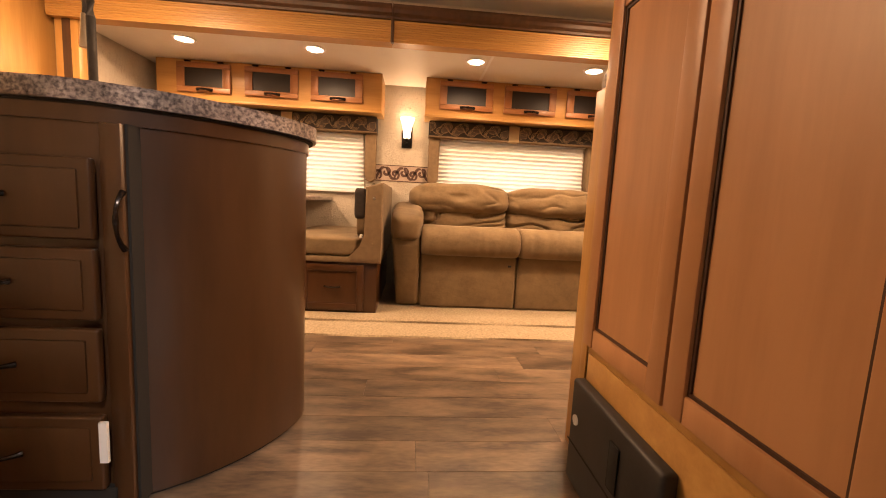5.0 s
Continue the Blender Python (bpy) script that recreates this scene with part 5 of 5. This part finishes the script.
for x in (-0.4, 0.1):
    part("leg", prism([(x, 0), (x + 0.06, 0), (x + 0.2, 0.6), (x + 0.14, 0.6)], 15.3, 15.36, "y"), white_plastic, sw)
part("beam", box(-0.3, 0.3, 15.28, 15.4, 0.55, 0.64, 0.01), white_plastic, sw)
for k in range(5):
    c = thing("floor_litter", (-0.2 + 0.2 * k, 17 + k, 0), "small dark offcut lying on the floor", "litter", "floor litter")
    part("piece", moved(box(-0.16, 0.16, -0.05, 0.05, 0, 0.05, 0.01), pose(-0.3 + 0.2 * k, 16.5 + k, 0, 0, 0, 40 * k)), barrel_blue if k % 3 == 0 else burner, c)


def motorhome(x0, x1, y0, y1, label, front=True):
    m = thing("motorhome", ((x0 + x1) / 2, (y0 + y1) / 2, 0), label, "motorhome")
    part("body", box(x0, x1, y0, y1, 0.45, 3.2, 0.12, 4), gel_white, m)
    part("lower_skirt", box(x0 - 0.01, x1 + 0.01, y0 - 0.02, y1, 0.35, 0.9, 0.05), gel_grey, m)
    part("windshield", box(x0 + 0.1, x1 - 0.1, y0 - 0.03, y0 + 0.02, 1.55, 2.75, 0.05), dark_glass, m)
    part("stripe", box(x0 - 0.015, x0 - 0.002, y0 + 0.4, y1, 1.35, 1.5), Mat("maroon_stripe", (0.18, 0.015, 0.03), None, 0.3).m, m)
    for y in (y0 + 1.0, y1 - 1.5):
        part("wheel", rod((x0 - 0.02, y, 0.4), (x0 + 0.25, y, 0.4), 0.4, seg=24), rubber, m)
    for k in range(4):
        part("window", box(x0 - 0.02, x0 + 0.01, y0 + 1.6 + k * 1.3, y0 + 2.5 + k * 1.3, 1.7, 2.4, 0.01), dark_glass, m)
    part("headlight", box(x0 + 0.1, x0 + 0.45, y0 - 0.04, y0 + 0.02, 0.95, 1.15, 0.03), white_plastic, m)
    part("headlight", box(x1 - 0.45, x1 - 0.1, y0 - 0.04, y0 + 0.02, 0.95, 1.15, 0.03), white_plastic, m)
    part("bumper", box(x0, x1, y0 - 0.12, y0 + 0.05, 0.45, 0.8, 0.05), gel_grey, m)
    return m


mh = motorhome(2.3, 4.8, 24.0, 33.0, "white motorhome with maroon stripe and open door")
od = part("open_door", box(1.42, 2.3, 23.85, 23.92, 0.2, 2.95, 0.04), gel_white, mh, "open entry door")
part("upper_panel", box(1.46, 2.26, 23.84, 23.85, 1.25, 2.9, 0.003), decal_black, od, "black upper door panel")
# Matt pale colour stands in for the window's reflection.
part("door_window", box(1.58, 1.98, 23.83, 23.838, 1.75, 2.6, 0.003), hall_white, od, "door window with its pale reflection painted on")
part("door_pocket", box(1.55, 2.15, 23.82, 23.849, 0.5, 0.95, 0.01), decal_black, od)
motorhome(-3.5, -1.0, 13.6, 24.0, "white motorhome parked along the hall")

lit = random.Random(8)
for k in range(14):
    lx, ly = 0.05 + 0.5 * lit.random(), 1.6 + 2.6 * lit.random()
    o = thing("dry_leaf", (lx, ly, 0), "small brown leaf scrap on the concrete floor", "leaf", "leaf scraps")
    part("leaf", moved(prism([(-0.022, 0), (-0.008, 0.009), (0.012, 0.007), (0.024, 0), (0.01, -0.008), (-0.01, -0.006)], 0.001, 0.004), pose(lx, ly, 0, 0, 0, lit.uniform(0, 360))), card if k % 3 else burner, o)

# ---- pieces of the floor ----
PW, PL = 0.152, 1.22
plank_mesh = {}
r = random.Random(5)
x = 1.082
planks = thing("floor", (2.3, 2.0, F), "weathered brown vinyl plank floor", "floor", kind="structure")
while x < 3.60:
    w = min(PW, 3.598 - x)
    y = -1.13 - r.uniform(0, 0.9)
    while y < 4.3:
        a, b = max(y, -1.19), min(y + PL, 4.3)
        if b - a > 0.05:
            key = (round(w, 3), round(b - a, 3))
            if key not in plank_mesh:
                hw, hl = w / 2 - 0.0003, (b - a) / 2 - 0.0003
                plank_mesh[key] = to_mesh("plank", box(-hw, hw, -hl, hl, -0.011, 0.0, 0.0006, 1), plank_wood, False)
            o = new("plank", plank_mesh[key])
            o.parent, o.matrix_parent_inverse = planks, PINV[planks]
            o.location = (x + w / 2, (a + b) / 2, F - 0.0003 * r.random())
        y += PL
    x += PW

============

▶ [Directions]: Leave out the pictures and restate everything else word for word.

▶ [The response]:
5.0 s
Continue the Blender Python (bpy) script that recreates this scene with part 5 of 5. This part finishes the script.
for x in (-0.4, 0.1):
    part("leg", prism([(x, 0), (x + 0.06, 0), (x + 0.2, 0.6), (x + 0.14, 0.6)], 15.3, 15.36, "y"), white_plastic, sw)
part("beam", box(-0.3, 0.3, 15.28, 15.4, 0.55, 0.64, 0.01), white_plastic, sw)
for k in range(5):
    c = thing("floor_litter", (-0.2 + 0.2 * k, 17 + k, 0), "small dark offcut lying on the floor", "litter", "floor litter")
    part("piece", moved(box(-0.16, 0.16, -0.05, 0.05, 0, 0.05, 0.01), pose(-0.3 + 0.2 * k, 16.5 + k, 0, 0, 0, 40 * k)), barrel_blue if k % 3 == 0 else burner, c)


def motorhome(x0, x1, y0, y1, label, front=True):
    m = thing("motorhome", ((x0 + x1) / 2, (y0 + y1) / 2, 0), label, "motorhome")
    part("body", box(x0, x1, y0, y1, 0.45, 3.2, 0.12, 4), gel_white, m)
    part("lower_skirt", box(x0 - 0.01, x1 + 0.01, y0 - 0.02, y1, 0.35, 0.9, 0.05), gel_grey, m)
    part("windshield", box(x0 + 0.1, x1 - 0.1, y0 - 0.03, y0 + 0.02, 1.55, 2.75, 0.05), dark_glass, m)
    part("stripe", box(x0 - 0.015, x0 - 0.002, y0 + 0.4, y1, 1.35, 1.5), Mat("maroon_stripe", (0.18, 0.015, 0.03), None, 0.3).m, m)
    for y in (y0 + 1.0, y1 - 1.5):
        part("wheel", rod((x0 - 0.02, y, 0.4), (x0 + 0.25, y, 0.4), 0.4, seg=24), rubber, m)
    for k in range(4):
        part("window", box(x0 - 0.02, x0 + 0.01, y0 + 1.6 + k * 1.3, y0 + 2.5 + k * 1.3, 1.7, 2.4, 0.01), dark_glass, m)
    part("headlight", box(x0 + 0.1, x0 + 0.45, y0 - 0.04, y0 + 0.02, 0.95, 1.15, 0.03), white_plastic, m)
    part("headlight", box(x1 - 0.45, x1 - 0.1, y0 - 0.04, y0 + 0.02, 0.95, 1.15, 0.03), white_plastic, m)
    part("bumper", box(x0, x1, y0 - 0.12, y0 + 0.05, 0.45, 0.8, 0.05), gel_grey, m)
    return m


mh = motorhome(2.3, 4.8, 24.0, 33.0, "white motorhome with maroon stripe and open door")
od = part("open_door", box(1.42, 2.3, 23.85, 23.92, 0.2, 2.95, 0.04), gel_white, mh, "open entry door")
part("upper_panel", box(1.46, 2.26, 23.84, 23.85, 1.25, 2.9, 0.003), decal_black, od, "black upper door panel")
# Matt pale colour stands in for the window's reflection.
part("door_window", box(1.58, 1.98, 23.83, 23.838, 1.75, 2.6, 0.003), hall_white, od, "door window with its pale reflection painted on")
part("door_pocket", box(1.55, 2.15, 23.82, 23.849, 0.5, 0.95, 0.01), decal_black, od)
motorhome(-3.5, -1.0, 13.6, 24.0, "white motorhome parked along the hall")

lit = random.Random(8)
for k in range(14):
    lx, ly = 0.05 + 0.5 * lit.random(), 1.6 + 2.6 * lit.random()
    o = thing("dry_leaf", (lx, ly, 0), "small brown leaf scrap on the concrete floor", "leaf", "leaf scraps")
    part("leaf", moved(prism([(-0.022, 0), (-0.008, 0.009), (0.012, 0.007), (0.024, 0), (0.01, -0.008), (-0.01, -0.006)], 0.001, 0.004), pose(lx, ly, 0, 0, 0, lit.uniform(0, 360))), card if k % 3 else burner, o)

# ---- pieces of the floor ----
PW, PL = 0.152, 1.22
plank_mesh = {}
r = random.Random(5)
x = 1.082
planks = thing("floor", (2.3, 2.0, F), "weathered brown vinyl plank floor", "floor", kind="structure")
while x < 3.60:
    w = min(PW, 3.598 - x)
    y = -1.13 - r.uniform(0, 0.9)
    while y < 4.3:
        a, b = max(y, -1.19), min(y + PL, 4.3)
        if b - a > 0.05:
            key = (round(w, 3), round(b - a, 3))
            if key not in plank_mesh:
                hw, hl = w / 2 - 0.0003, (b - a) / 2 - 0.0003
                plank_mesh[key] = to_mesh("plank", box(-hw, hw, -hl, hl, -0.011, 0.0, 0.0006, 1), plank_wood, False)
            o = new("plank", plank_mesh[key])
            o.parent, o.matrix_parent_inverse = planks, PINV[planks]
            o.location = (x + w / 2, (a + b) / 2, F - 0.0003 * r.random())
        y += PL
    x += PW